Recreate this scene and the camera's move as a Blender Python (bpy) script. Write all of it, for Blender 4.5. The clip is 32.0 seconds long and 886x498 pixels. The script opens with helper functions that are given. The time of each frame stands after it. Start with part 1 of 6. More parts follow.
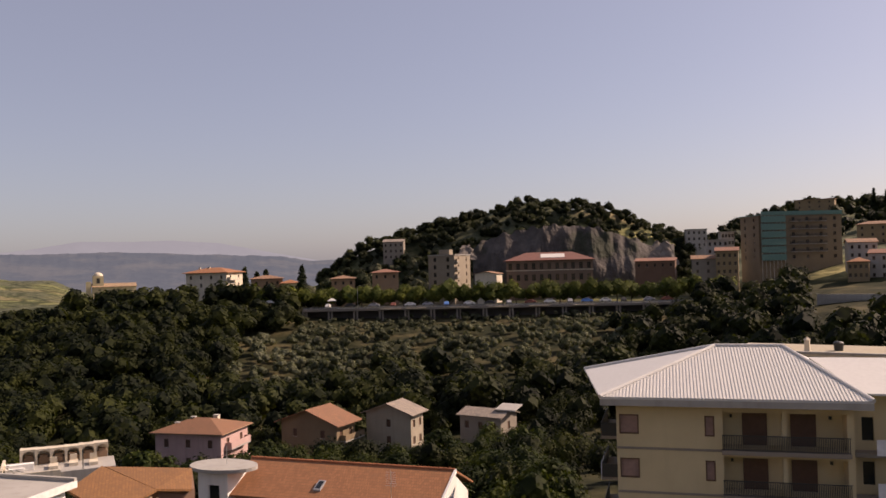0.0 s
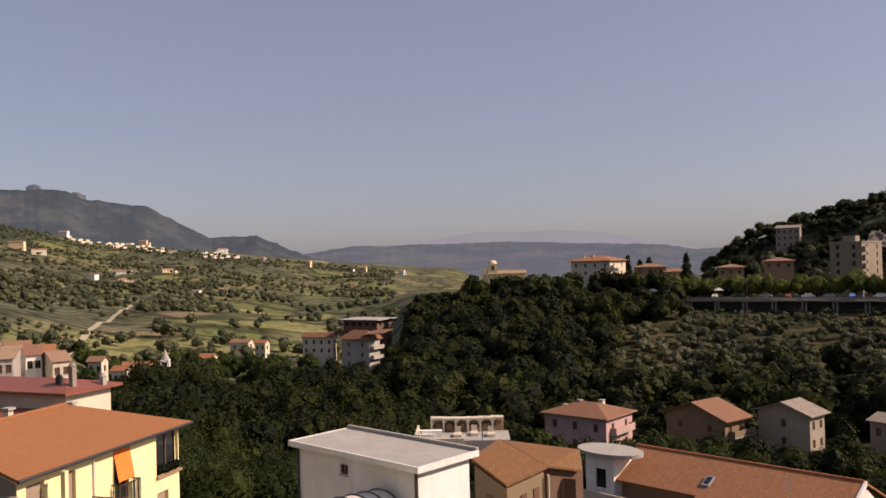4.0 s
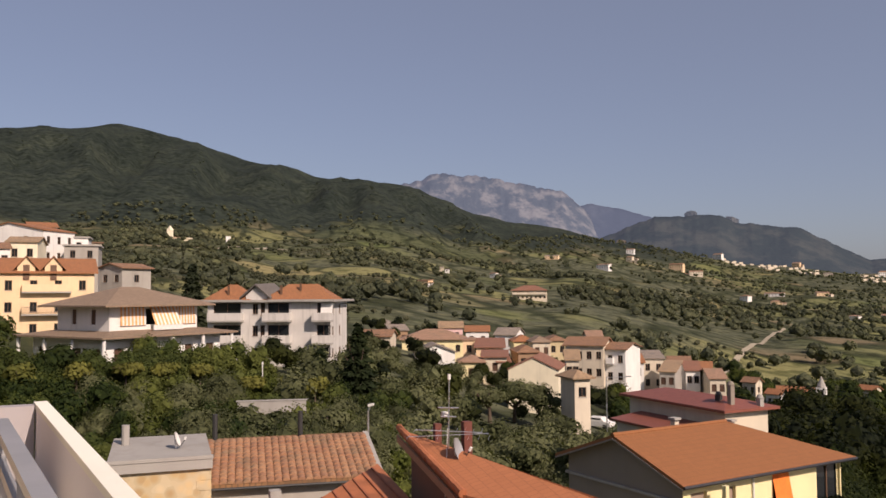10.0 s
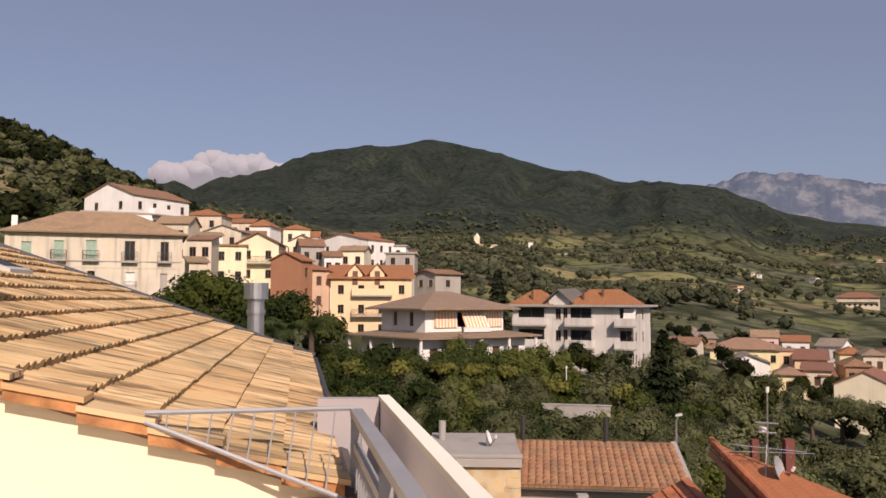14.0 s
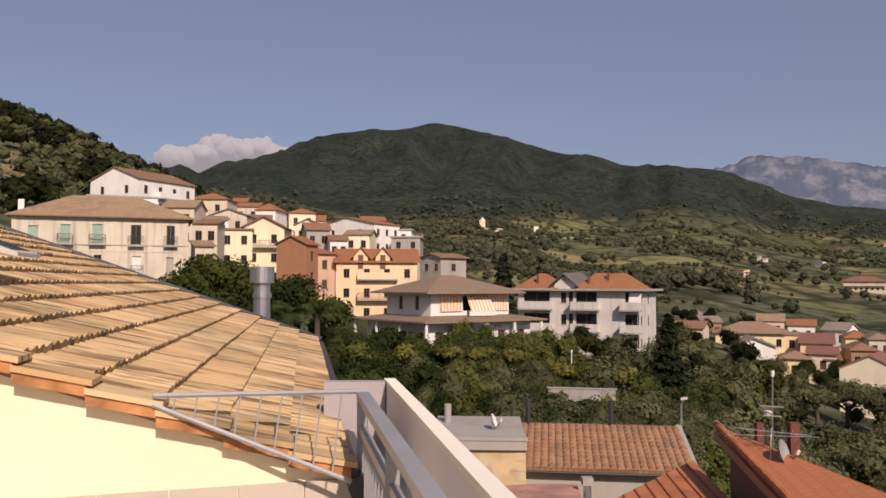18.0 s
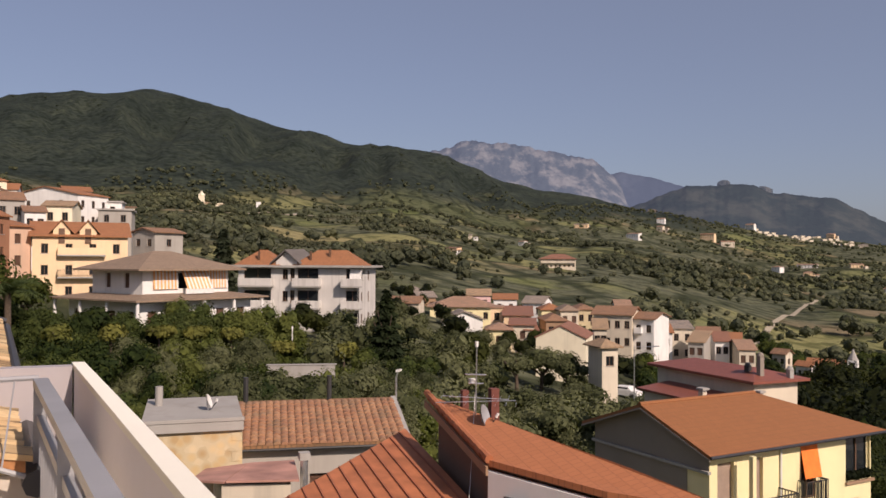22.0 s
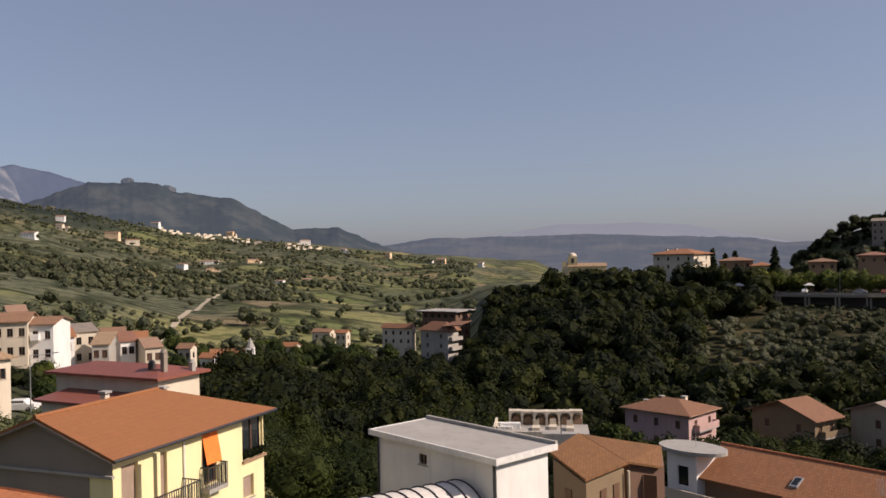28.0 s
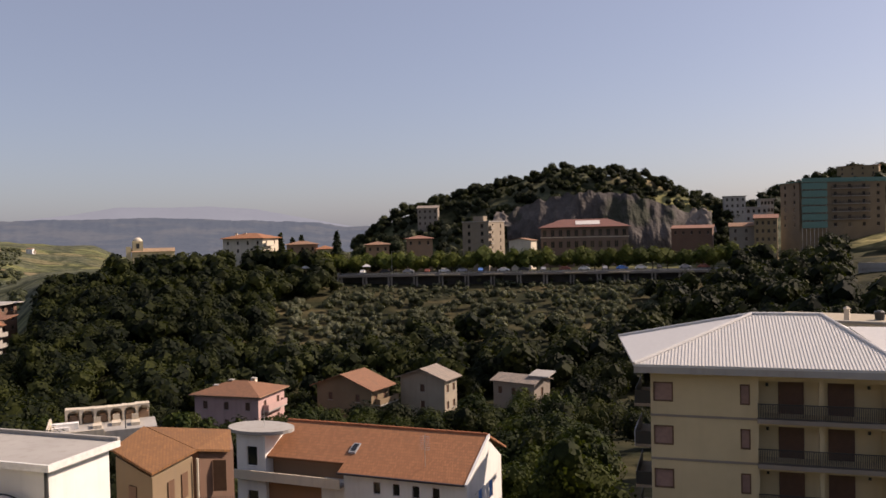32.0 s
-- -- --
#### Your objective:
Your task is to repeat the material above exactly, without its pictures.

#### Output of the task:
Recreate this scene and the camera's move as a Blender Python (bpy) script. Write all of it, for Blender 4.5. The clip is 32.0 seconds long and 886x498 pixels. The script opens with helper functions that are given. The time of each frame stands after it. Start with part 1 of 6. More parts follow.
0.0 s
4.0 s
10.0 s
14.0 s
18.0 s
22.0 s
28.0 s
32.0 s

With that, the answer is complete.